● Set problem:
All of the material below is to be restated word for word, apart from the pictures.
........
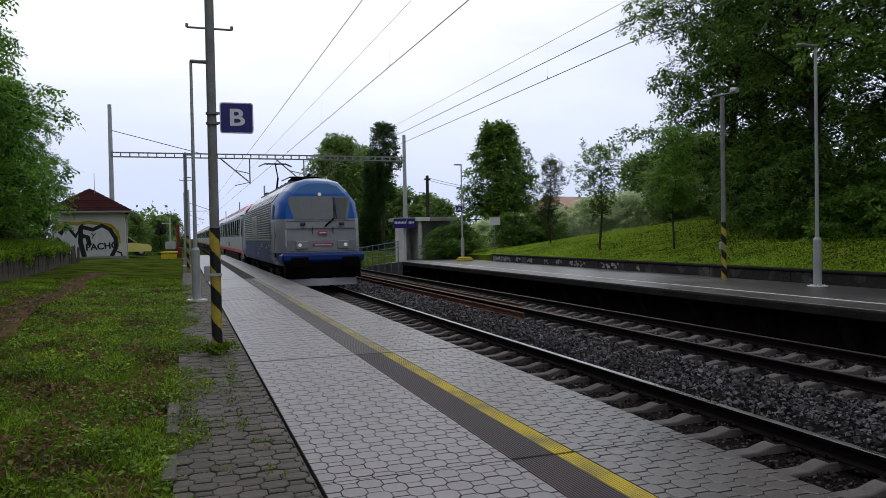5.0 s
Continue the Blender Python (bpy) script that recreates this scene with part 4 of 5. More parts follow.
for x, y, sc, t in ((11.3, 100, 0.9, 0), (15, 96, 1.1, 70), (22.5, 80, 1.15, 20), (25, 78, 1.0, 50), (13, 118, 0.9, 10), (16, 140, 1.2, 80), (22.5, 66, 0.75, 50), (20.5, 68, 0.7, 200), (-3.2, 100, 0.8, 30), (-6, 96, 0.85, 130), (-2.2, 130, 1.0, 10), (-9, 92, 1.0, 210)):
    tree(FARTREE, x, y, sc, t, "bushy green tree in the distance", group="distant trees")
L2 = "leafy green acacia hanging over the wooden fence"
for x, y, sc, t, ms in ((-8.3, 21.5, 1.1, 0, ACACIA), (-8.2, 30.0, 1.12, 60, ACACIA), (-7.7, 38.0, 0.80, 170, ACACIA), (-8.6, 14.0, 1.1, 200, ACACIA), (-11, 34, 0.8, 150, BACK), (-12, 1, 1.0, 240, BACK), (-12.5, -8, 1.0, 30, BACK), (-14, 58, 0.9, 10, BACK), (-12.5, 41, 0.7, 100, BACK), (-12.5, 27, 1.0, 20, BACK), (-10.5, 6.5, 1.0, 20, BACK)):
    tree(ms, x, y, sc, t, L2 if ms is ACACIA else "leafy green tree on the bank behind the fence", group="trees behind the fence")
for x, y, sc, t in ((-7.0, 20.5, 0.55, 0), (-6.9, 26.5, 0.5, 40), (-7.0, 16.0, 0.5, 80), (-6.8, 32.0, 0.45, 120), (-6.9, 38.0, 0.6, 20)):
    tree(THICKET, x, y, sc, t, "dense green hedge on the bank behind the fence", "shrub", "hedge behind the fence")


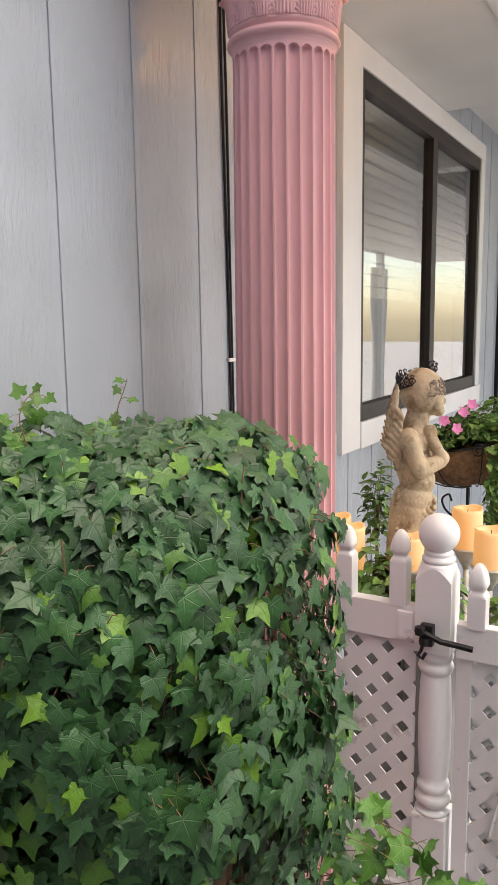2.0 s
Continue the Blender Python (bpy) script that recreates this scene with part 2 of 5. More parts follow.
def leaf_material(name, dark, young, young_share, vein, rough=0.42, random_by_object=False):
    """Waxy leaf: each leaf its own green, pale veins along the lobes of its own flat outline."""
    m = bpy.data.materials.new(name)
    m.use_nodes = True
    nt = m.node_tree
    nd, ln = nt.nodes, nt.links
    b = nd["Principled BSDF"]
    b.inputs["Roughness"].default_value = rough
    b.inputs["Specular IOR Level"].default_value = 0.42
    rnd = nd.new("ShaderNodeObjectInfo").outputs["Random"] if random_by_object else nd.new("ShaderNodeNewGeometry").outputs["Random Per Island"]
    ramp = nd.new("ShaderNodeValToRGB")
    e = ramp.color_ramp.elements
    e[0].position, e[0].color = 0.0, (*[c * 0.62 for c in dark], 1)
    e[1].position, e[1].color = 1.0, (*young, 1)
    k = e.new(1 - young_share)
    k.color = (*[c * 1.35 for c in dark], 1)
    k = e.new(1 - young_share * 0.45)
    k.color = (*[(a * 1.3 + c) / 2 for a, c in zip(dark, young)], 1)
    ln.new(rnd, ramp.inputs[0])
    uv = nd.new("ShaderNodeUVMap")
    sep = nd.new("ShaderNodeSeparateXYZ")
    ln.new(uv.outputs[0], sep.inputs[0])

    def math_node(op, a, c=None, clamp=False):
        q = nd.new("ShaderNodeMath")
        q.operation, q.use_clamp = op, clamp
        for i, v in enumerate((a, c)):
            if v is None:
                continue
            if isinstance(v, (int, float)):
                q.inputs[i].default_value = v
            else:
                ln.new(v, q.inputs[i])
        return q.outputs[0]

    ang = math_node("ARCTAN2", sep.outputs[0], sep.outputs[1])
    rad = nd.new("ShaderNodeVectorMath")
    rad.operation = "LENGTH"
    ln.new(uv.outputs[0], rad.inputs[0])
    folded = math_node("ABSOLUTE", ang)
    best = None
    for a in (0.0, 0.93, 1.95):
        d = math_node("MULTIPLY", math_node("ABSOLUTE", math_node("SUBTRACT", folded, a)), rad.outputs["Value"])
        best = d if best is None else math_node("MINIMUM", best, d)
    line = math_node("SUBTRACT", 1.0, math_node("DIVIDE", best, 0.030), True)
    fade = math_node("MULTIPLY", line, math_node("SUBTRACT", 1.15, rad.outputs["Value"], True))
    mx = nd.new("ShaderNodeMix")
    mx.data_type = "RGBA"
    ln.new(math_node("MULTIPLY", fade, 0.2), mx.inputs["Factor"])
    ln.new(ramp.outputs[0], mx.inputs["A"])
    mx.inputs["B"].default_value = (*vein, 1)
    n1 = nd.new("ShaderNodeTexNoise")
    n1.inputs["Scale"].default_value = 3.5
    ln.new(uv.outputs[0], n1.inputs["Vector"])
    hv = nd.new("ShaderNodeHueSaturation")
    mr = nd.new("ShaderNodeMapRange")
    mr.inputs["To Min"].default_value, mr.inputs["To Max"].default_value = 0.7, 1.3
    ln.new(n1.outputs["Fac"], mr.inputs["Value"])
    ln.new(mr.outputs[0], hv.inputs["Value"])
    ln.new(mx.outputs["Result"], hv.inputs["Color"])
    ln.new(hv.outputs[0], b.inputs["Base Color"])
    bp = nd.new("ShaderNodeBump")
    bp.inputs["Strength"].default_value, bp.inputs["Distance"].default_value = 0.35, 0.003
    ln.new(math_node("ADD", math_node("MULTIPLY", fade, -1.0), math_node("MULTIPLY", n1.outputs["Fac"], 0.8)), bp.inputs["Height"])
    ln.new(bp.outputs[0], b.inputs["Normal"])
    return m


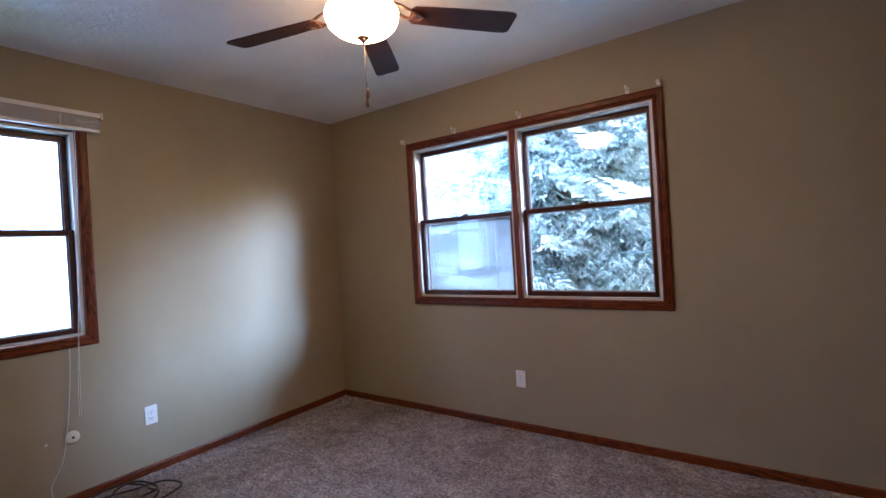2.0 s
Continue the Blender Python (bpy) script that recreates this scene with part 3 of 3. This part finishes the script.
........
● Solution:
5.0 s
Continue the Blender Python (bpy) script that recreates this scene with part 4 of 5. More parts follow.
for x, y, sc, t in ((11.3, 100, 0.9, 0), (15, 96, 1.1, 70), (22.5, 80, 1.15, 20), (25, 78, 1.0, 50), (13, 118, 0.9, 10), (16, 140, 1.2, 80), (22.5, 66, 0.75, 50), (20.5, 68, 0.7, 200), (-3.2, 100, 0.8, 30), (-6, 96, 0.85, 130), (-2.2, 130, 1.0, 10), (-9, 92, 1.0, 210)):
    tree(FARTREE, x, y, sc, t, "bushy green tree in the distance", group="distant trees")
L2 = "leafy green acacia hanging over the wooden fence"
for x, y, sc, t, ms in ((-8.3, 21.5, 1.1, 0, ACACIA), (-8.2, 30.0, 1.12, 60, ACACIA), (-7.7, 38.0, 0.80, 170, ACACIA), (-8.6, 14.0, 1.1, 200, ACACIA), (-11, 34, 0.8, 150, BACK), (-12, 1, 1.0, 240, BACK), (-12.5, -8, 1.0, 30, BACK), (-14, 58, 0.9, 10, BACK), (-12.5, 41, 0.7, 100, BACK), (-12.5, 27, 1.0, 20, BACK), (-10.5, 6.5, 1.0, 20, BACK)):
    tree(ms, x, y, sc, t, L2 if ms is ACACIA else "leafy green tree on the bank behind the fence", group="trees behind the fence")
for x, y, sc, t in ((-7.0, 20.5, 0.55, 0), (-6.9, 26.5, 0.5, 40), (-7.0, 16.0, 0.5, 80), (-6.8, 32.0, 0.45, 120), (-6.9, 38.0, 0.6, 20)):
    tree(THICKET, x, y, sc, t, "dense green hedge on the bank behind the fence", "shrub", "hedge behind the fence")


2.0 s
Continue the Blender Python (bpy) script that recreates this scene with part 2 of 5. More parts follow.
def leaf_material(name, dark, young, young_share, vein, rough=0.42, random_by_object=False):
    """Waxy leaf: each leaf its own green, pale veins along the lobes of its own flat outline."""
    m = bpy.data.materials.new(name)
    m.use_nodes = True
    nt = m.node_tree
    nd, ln = nt.nodes, nt.links
    b = nd["Principled BSDF"]
    b.inputs["Roughness"].default_value = rough
    b.inputs["Specular IOR Level"].default_value = 0.42
    rnd = nd.new("ShaderNodeObjectInfo").outputs["Random"] if random_by_object else nd.new("ShaderNodeNewGeometry").outputs["Random Per Island"]
    ramp = nd.new("ShaderNodeValToRGB")
    e = ramp.color_ramp.elements
    e[0].position, e[0].color = 0.0, (*[c * 0.62 for c in dark], 1)
    e[1].position, e[1].color = 1.0, (*young, 1)
    k = e.new(1 - young_share)
    k.color = (*[c * 1.35 for c in dark], 1)
    k = e.new(1 - young_share * 0.45)
    k.color = (*[(a * 1.3 + c) / 2 for a, c in zip(dark, young)], 1)
    ln.new(rnd, ramp.inputs[0])
    uv = nd.new("ShaderNodeUVMap")
    sep = nd.new("ShaderNodeSeparateXYZ")
    ln.new(uv.outputs[0], sep.inputs[0])

    def math_node(op, a, c=None, clamp=False):
        q = nd.new("ShaderNodeMath")
        q.operation, q.use_clamp = op, clamp
        for i, v in enumerate((a, c)):
            if v is None:
                continue
            if isinstance(v, (int, float)):
                q.inputs[i].default_value = v
            else:
                ln.new(v, q.inputs[i])
        return q.outputs[0]

    ang = math_node("ARCTAN2", sep.outputs[0], sep.outputs[1])
    rad = nd.new("ShaderNodeVectorMath")
    rad.operation = "LENGTH"
    ln.new(uv.outputs[0], rad.inputs[0])
    folded = math_node("ABSOLUTE", ang)
    best = None
    for a in (0.0, 0.93, 1.95):
        d = math_node("MULTIPLY", math_node("ABSOLUTE", math_node("SUBTRACT", folded, a)), rad.outputs["Value"])
        best = d if best is None else math_node("MINIMUM", best, d)
    line = math_node("SUBTRACT", 1.0, math_node("DIVIDE", best, 0.030), True)
    fade = math_node("MULTIPLY", line, math_node("SUBTRACT", 1.15, rad.outputs["Value"], True))
    mx = nd.new("ShaderNodeMix")
    mx.data_type = "RGBA"
    ln.new(math_node("MULTIPLY", fade, 0.2), mx.inputs["Factor"])
    ln.new(ramp.outputs[0], mx.inputs["A"])
    mx.inputs["B"].default_value = (*vein, 1)
    n1 = nd.new("ShaderNodeTexNoise")
    n1.inputs["Scale"].default_value = 3.5
    ln.new(uv.outputs[0], n1.inputs["Vector"])
    hv = nd.new("ShaderNodeHueSaturation")
    mr = nd.new("ShaderNodeMapRange")
    mr.inputs["To Min"].default_value, mr.inputs["To Max"].default_value = 0.7, 1.3
    ln.new(n1.outputs["Fac"], mr.inputs["Value"])
    ln.new(mr.outputs[0], hv.inputs["Value"])
    ln.new(mx.outputs["Result"], hv.inputs["Color"])
    ln.new(hv.outputs[0], b.inputs["Base Color"])
    bp = nd.new("ShaderNodeBump")
    bp.inputs["Strength"].default_value, bp.inputs["Distance"].default_value = 0.35, 0.003
    ln.new(math_node("ADD", math_node("MULTIPLY", fade, -1.0), math_node("MULTIPLY", n1.outputs["Fac"], 0.8)), bp.inputs["Height"])
    ln.new(bp.outputs[0], b.inputs["Normal"])
    return m


2.0 s
Continue the Blender Python (bpy) script that recreates this scene with part 3 of 3. This part finishes the script.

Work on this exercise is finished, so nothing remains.